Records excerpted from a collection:
** begin **
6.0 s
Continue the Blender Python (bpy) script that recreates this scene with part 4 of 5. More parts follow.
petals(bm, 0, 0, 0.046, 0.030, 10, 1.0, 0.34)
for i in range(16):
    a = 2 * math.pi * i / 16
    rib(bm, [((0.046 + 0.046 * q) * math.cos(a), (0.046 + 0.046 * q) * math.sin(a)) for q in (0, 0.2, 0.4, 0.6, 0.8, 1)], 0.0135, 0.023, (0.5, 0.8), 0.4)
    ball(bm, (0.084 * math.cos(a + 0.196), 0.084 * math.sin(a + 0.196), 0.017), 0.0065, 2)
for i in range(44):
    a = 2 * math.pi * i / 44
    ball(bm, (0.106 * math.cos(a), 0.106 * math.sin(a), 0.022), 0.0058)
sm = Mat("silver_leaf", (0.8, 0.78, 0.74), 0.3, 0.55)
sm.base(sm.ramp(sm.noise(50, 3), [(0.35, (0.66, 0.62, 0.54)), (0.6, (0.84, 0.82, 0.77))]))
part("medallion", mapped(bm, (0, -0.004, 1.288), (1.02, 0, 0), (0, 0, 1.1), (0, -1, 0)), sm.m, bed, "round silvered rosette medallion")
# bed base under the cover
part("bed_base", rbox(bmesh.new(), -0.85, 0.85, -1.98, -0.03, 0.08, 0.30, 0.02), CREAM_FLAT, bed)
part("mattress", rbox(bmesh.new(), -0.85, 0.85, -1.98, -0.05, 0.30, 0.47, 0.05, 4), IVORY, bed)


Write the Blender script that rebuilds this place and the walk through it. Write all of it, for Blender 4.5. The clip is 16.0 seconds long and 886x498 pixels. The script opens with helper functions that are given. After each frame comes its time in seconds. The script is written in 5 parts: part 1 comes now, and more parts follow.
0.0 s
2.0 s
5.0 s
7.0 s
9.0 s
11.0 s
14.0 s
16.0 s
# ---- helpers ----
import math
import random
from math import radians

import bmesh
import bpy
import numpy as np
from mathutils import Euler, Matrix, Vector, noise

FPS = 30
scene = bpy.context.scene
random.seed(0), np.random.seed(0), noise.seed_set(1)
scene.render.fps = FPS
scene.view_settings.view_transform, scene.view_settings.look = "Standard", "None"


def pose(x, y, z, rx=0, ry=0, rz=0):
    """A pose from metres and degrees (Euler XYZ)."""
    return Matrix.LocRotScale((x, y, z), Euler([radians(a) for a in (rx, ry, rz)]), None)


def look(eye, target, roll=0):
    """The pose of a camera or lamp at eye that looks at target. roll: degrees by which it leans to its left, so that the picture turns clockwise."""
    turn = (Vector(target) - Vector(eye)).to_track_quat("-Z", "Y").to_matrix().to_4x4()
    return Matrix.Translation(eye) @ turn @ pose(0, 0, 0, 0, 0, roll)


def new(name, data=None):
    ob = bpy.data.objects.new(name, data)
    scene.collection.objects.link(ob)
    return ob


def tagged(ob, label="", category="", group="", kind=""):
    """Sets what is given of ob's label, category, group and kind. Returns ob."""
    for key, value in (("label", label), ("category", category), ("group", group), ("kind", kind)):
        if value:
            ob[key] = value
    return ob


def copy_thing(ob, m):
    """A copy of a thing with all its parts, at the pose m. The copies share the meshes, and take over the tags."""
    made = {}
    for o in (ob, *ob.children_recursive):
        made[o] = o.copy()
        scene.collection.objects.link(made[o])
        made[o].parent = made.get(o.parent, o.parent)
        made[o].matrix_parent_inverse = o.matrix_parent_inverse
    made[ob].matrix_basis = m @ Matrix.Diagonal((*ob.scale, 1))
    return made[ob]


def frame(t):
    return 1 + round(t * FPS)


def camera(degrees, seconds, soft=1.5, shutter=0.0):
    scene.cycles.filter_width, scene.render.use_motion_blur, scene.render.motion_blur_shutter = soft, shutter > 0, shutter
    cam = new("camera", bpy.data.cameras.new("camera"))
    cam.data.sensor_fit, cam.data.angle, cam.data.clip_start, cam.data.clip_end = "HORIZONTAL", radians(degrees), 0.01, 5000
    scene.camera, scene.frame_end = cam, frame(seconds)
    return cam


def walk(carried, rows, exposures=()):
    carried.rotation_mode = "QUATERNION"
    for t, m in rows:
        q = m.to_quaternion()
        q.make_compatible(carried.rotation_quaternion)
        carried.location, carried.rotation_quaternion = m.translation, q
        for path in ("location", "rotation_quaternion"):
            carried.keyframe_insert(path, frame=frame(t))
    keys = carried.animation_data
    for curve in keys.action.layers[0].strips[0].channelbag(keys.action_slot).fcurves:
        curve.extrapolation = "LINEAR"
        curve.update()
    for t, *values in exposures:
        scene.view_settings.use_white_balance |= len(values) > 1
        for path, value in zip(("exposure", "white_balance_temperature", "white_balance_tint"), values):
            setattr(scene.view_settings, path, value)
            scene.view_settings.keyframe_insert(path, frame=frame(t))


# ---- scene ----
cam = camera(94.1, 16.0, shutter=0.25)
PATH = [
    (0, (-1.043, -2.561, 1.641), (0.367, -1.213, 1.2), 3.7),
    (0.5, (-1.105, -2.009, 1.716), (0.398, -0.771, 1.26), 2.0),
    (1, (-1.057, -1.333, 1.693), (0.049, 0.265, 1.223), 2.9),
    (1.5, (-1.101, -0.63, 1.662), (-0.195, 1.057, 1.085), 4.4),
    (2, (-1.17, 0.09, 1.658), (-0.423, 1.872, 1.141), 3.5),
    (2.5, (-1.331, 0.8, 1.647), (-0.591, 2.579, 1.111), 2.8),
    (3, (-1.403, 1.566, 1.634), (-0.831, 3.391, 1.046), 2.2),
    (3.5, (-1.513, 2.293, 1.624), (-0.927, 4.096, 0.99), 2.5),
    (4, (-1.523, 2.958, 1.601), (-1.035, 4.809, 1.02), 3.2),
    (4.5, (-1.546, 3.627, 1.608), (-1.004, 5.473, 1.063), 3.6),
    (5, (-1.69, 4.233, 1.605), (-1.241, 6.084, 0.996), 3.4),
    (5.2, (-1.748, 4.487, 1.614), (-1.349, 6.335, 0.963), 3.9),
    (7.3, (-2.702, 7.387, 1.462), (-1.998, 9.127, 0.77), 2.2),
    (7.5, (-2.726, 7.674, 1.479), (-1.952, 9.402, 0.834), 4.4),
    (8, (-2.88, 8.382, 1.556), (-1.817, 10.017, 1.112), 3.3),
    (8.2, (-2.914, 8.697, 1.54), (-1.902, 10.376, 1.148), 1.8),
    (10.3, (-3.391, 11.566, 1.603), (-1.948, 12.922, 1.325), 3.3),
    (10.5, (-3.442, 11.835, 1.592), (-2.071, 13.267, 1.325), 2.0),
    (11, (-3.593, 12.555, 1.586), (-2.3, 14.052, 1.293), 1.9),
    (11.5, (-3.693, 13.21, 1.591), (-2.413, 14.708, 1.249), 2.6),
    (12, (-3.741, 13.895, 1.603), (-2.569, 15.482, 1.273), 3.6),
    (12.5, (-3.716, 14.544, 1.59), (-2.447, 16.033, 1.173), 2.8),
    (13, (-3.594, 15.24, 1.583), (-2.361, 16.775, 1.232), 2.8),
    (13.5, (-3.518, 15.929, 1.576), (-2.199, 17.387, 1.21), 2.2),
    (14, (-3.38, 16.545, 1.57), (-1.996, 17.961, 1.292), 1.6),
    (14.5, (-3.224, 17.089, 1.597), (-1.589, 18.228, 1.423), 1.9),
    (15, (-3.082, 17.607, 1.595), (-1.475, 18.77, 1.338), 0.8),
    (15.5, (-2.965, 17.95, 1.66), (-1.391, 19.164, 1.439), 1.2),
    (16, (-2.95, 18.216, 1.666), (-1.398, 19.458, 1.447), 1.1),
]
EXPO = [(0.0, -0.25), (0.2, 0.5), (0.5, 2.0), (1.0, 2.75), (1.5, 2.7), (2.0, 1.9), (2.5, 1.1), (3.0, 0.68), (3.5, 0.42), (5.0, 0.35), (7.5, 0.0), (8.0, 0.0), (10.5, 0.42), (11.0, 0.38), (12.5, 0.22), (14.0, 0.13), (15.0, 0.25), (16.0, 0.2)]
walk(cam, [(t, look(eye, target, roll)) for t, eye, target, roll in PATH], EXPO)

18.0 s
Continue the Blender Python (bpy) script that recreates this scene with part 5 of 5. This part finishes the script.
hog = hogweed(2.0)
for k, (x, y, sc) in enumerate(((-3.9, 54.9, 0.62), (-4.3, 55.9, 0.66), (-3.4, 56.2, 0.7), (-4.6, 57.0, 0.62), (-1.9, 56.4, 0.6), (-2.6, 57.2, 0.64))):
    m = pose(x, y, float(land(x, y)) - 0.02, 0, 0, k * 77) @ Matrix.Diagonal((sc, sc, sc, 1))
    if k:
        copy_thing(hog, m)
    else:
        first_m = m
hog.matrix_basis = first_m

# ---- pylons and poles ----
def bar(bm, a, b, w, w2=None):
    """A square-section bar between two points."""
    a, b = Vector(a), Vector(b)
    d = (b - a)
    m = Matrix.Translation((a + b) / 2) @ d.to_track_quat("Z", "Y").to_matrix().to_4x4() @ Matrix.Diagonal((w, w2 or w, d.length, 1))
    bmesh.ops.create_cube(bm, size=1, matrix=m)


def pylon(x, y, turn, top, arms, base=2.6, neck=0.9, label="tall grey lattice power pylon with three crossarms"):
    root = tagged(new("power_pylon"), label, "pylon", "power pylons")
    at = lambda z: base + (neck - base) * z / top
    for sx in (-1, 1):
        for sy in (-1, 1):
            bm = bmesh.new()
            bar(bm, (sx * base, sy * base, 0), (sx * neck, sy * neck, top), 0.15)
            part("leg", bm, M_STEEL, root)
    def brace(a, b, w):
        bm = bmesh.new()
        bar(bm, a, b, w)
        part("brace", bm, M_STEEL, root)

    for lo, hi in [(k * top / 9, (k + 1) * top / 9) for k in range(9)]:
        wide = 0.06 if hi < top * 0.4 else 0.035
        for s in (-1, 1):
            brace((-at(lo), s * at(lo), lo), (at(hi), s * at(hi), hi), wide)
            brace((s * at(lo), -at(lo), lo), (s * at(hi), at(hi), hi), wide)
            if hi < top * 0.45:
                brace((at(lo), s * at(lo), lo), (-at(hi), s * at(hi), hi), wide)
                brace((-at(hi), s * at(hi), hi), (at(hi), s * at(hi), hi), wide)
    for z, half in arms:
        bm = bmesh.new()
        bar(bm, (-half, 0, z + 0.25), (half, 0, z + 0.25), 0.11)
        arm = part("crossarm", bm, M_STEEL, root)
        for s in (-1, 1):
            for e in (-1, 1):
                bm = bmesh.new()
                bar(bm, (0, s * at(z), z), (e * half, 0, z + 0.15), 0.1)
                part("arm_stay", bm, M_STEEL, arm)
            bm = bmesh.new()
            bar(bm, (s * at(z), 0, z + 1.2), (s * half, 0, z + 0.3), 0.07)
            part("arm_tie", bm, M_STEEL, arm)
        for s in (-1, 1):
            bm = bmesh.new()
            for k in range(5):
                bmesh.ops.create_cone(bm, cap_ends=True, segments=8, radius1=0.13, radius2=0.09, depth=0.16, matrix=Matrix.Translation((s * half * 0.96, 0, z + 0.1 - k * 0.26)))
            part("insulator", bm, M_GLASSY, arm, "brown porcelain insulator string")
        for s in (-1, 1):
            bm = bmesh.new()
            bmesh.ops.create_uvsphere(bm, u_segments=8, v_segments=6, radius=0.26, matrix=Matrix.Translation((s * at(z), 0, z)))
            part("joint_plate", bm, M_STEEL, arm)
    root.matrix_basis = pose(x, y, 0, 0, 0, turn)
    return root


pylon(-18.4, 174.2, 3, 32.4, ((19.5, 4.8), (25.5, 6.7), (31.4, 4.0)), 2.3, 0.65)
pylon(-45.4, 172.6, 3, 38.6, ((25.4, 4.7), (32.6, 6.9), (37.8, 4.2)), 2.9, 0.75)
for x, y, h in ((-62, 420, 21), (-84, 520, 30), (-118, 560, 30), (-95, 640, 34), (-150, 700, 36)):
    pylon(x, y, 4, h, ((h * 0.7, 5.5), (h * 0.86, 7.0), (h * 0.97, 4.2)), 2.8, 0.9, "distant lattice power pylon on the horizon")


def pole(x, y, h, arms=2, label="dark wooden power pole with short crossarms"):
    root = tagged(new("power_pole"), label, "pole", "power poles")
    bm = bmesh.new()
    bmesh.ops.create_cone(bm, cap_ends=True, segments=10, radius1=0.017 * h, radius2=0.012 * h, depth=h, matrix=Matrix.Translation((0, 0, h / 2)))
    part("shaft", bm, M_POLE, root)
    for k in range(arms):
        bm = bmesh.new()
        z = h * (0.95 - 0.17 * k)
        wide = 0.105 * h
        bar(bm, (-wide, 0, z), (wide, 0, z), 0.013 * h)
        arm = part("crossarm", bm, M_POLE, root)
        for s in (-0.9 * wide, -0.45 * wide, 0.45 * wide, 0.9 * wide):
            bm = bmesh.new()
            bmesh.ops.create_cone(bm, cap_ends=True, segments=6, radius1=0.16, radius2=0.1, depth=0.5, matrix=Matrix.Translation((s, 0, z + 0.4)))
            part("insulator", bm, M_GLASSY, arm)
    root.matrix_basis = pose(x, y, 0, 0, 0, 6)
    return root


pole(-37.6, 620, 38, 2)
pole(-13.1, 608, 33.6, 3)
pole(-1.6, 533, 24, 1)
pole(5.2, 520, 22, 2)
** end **
**Your goal**. In the listing above, find the line with "scene.render.fps = FPS" and the line with "turn = (Vector(target)", then print exactly those two lines and every line between them, and nothing more.

**Task response**.
scene.render.fps = FPS
scene.view_settings.view_transform, scene.view_settings.look = "Standard", "None"


def pose(x, y, z, rx=0, ry=0, rz=0):
    """A pose from metres and degrees (Euler XYZ)."""
    return Matrix.LocRotScale((x, y, z), Euler([radians(a) for a in (rx, ry, rz)]), None)


def look(eye, target, roll=0):
    """The pose of a camera or lamp at eye that looks at target. roll: degrees by which it leans to its left, so that the picture turns clockwise."""
    turn = (Vector(target) - Vector(eye)).to_track_quat("-Z", "Y").to_matrix().to_4x4()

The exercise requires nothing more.